The but­ter­fly fi­nally landed on the ground and be­gan to flut­ter its wings rapidly — move­ment not as­so­ci­ated with flight but rather the shiv­er­ing that many an­i­mals use to raise their body tem­per­a­ture. But­ter­flies need an in­ter­nal tem­per­a­ture of at least 80 de­grees to fly and can boost their tem­per­a­ture by 20 de­grees above the am­bi­ent tem­per­a­ture by con­vert­ing ra­di­ant en­ergy. That day, the tem­per­a­ture was prob­a­bly close to 50, not fac­tor­ing in wind chill, so I was amazed the but­ter­fly was able to fly at all. I won­dered if it was late in join­ing this species’ famed mi­gra­tion south, which was just wrap­ping up here, or per­haps it was from an ear­lier gen­er­a­tion that was now at the end of its life.
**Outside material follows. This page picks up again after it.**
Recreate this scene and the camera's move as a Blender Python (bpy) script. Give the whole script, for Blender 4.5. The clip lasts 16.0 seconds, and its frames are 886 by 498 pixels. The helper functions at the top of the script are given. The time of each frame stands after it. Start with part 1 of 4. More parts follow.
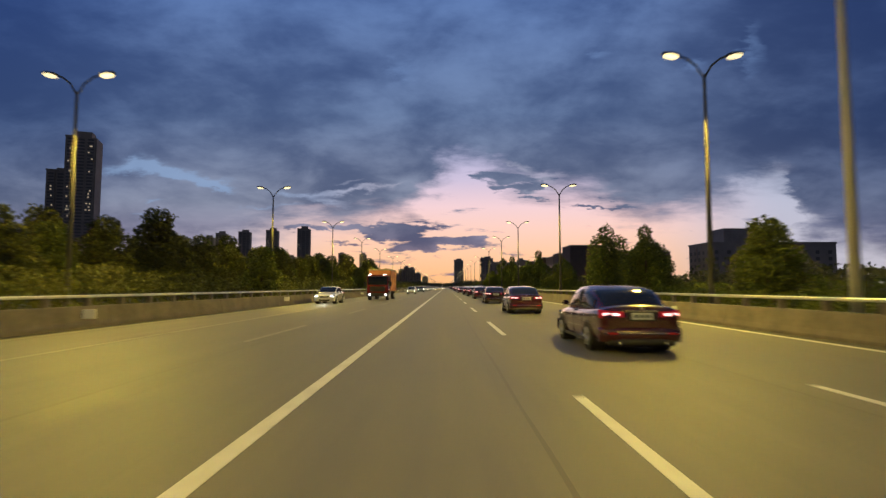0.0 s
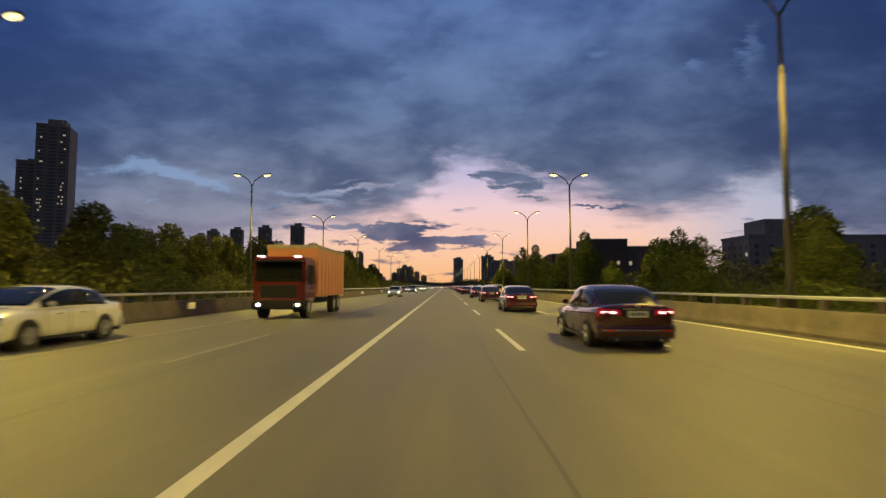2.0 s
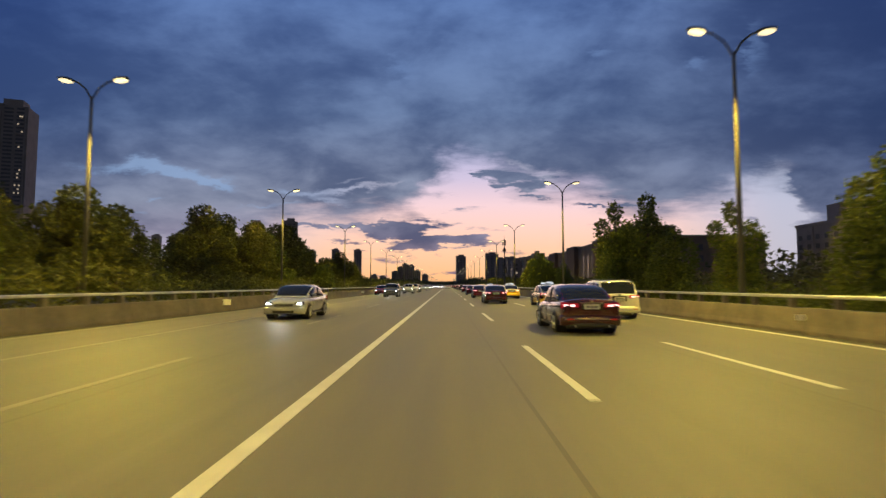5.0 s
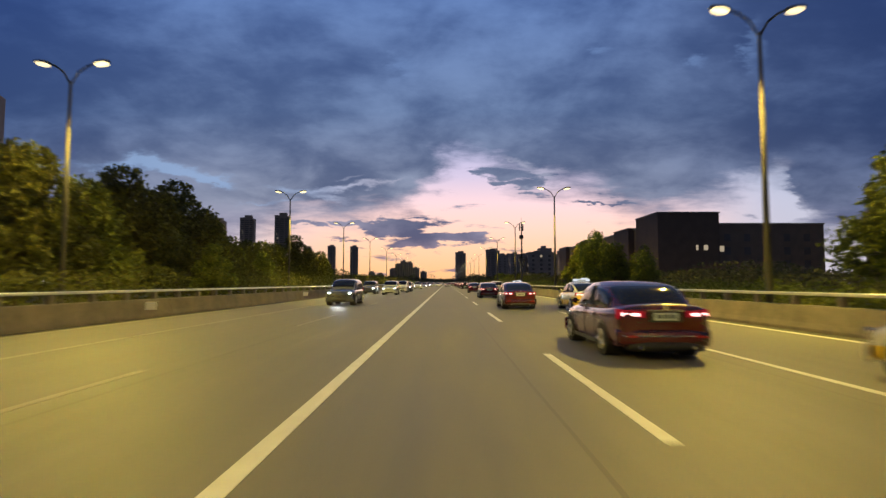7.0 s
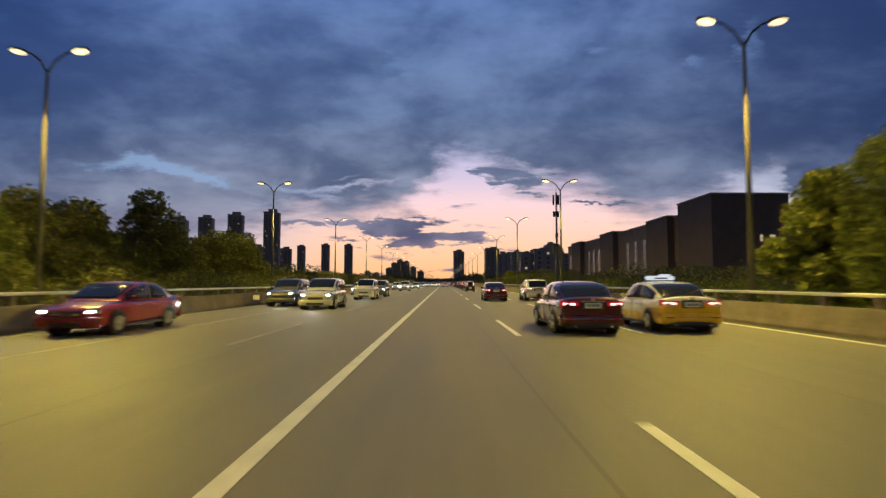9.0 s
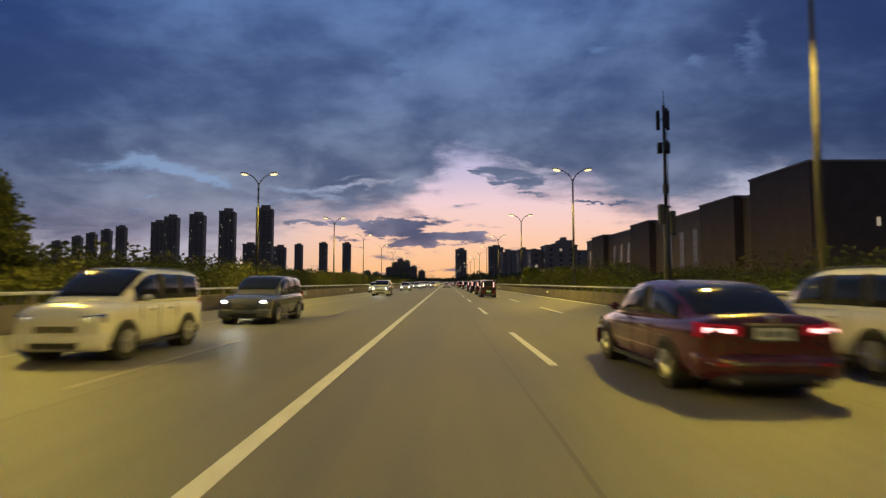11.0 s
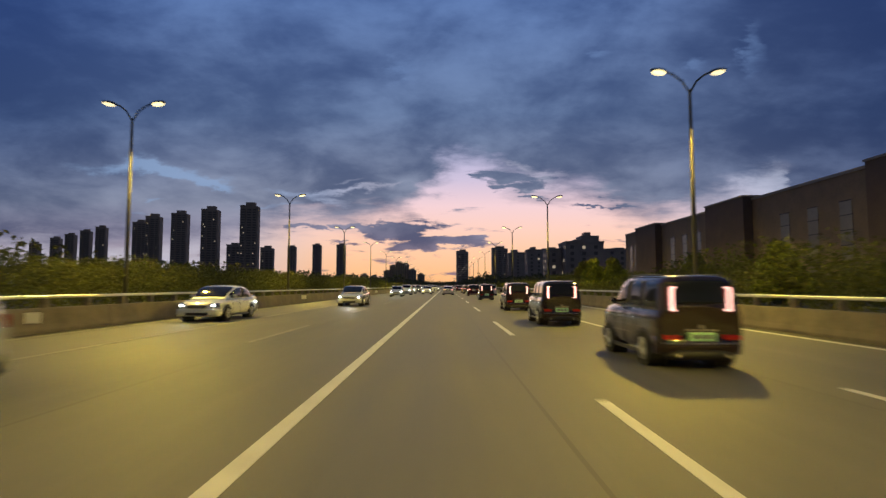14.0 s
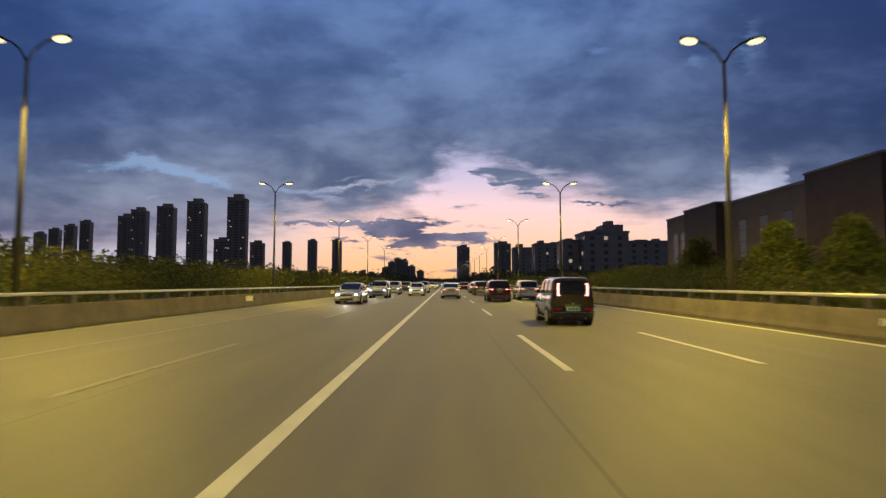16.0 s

Not sat­is­fied with the photo ops in the park, I tried again a few days later (Oct. 27) at my friend’s prop­erty, along the Rap­pa­han­nock River. It had rained dur­ing the night and into the morn­ing, bring­ing down more leaves. In the drive over, the sun was play­ing hide and seek. I had my dog, Mol­lie, with me to keep me for com­pany on the walk, but the sun had disappeared be­hind banks of clouds by the time we ar­rived at our desti­na­tion.

I wanted to cap­ture this year’s fall color at its best, in full sun­light, to more eas­ily com­pare it with that of other years. But that was not to be on this day. While I was dis­cour­aged about the pho­tog­ra­phy, Mol­lie was quite sat­is­fied. Not hav­ing a strong artis­tic sen­si­bil­ity, she rev­eled in the op­por­tu­nity to ex­plore the many scents left on the damp trail by wildlife and get­ting thor­oughly wet and muddy in streams we crossed.

I half-heart­edly took a few shots of trails that would have looked rel­a­tively col­or­ful if the sun were out and headed back to my friend’s house. There I de­rived so­lace from shar­ing a nice trout my land­lord had smoked. My friend and I piled pieces of it atop crack­ers spread with cream cheese, onions and ca­pers, pair­ing it with a sau­vi­gnon blanc. As we ate, we watched through her large west-facing win­dows to see if the sun would fi­nally poke through the clouds and set the moun­tains to the west aglow. Al­though that didn’t hap­pen, Vir­ginia has a spe­cial beauty, no mat­ter the weather, and smoked trout and wine can brighten up any day.

Two days later — an­other blus­tery, cold and cloudy af­ter­noon, I made one more run at get­ting fall fo­liage pho­tos, chas­ing the sun up along the north­ern end of Sky­line Drive, then at Shenan­doah River State Park. I fi­nally found it as it slipped be­low the clouds late in the day, spread­ing its glory across the river, the val­ley and Mas­sanut­ten Mountain be­yond it.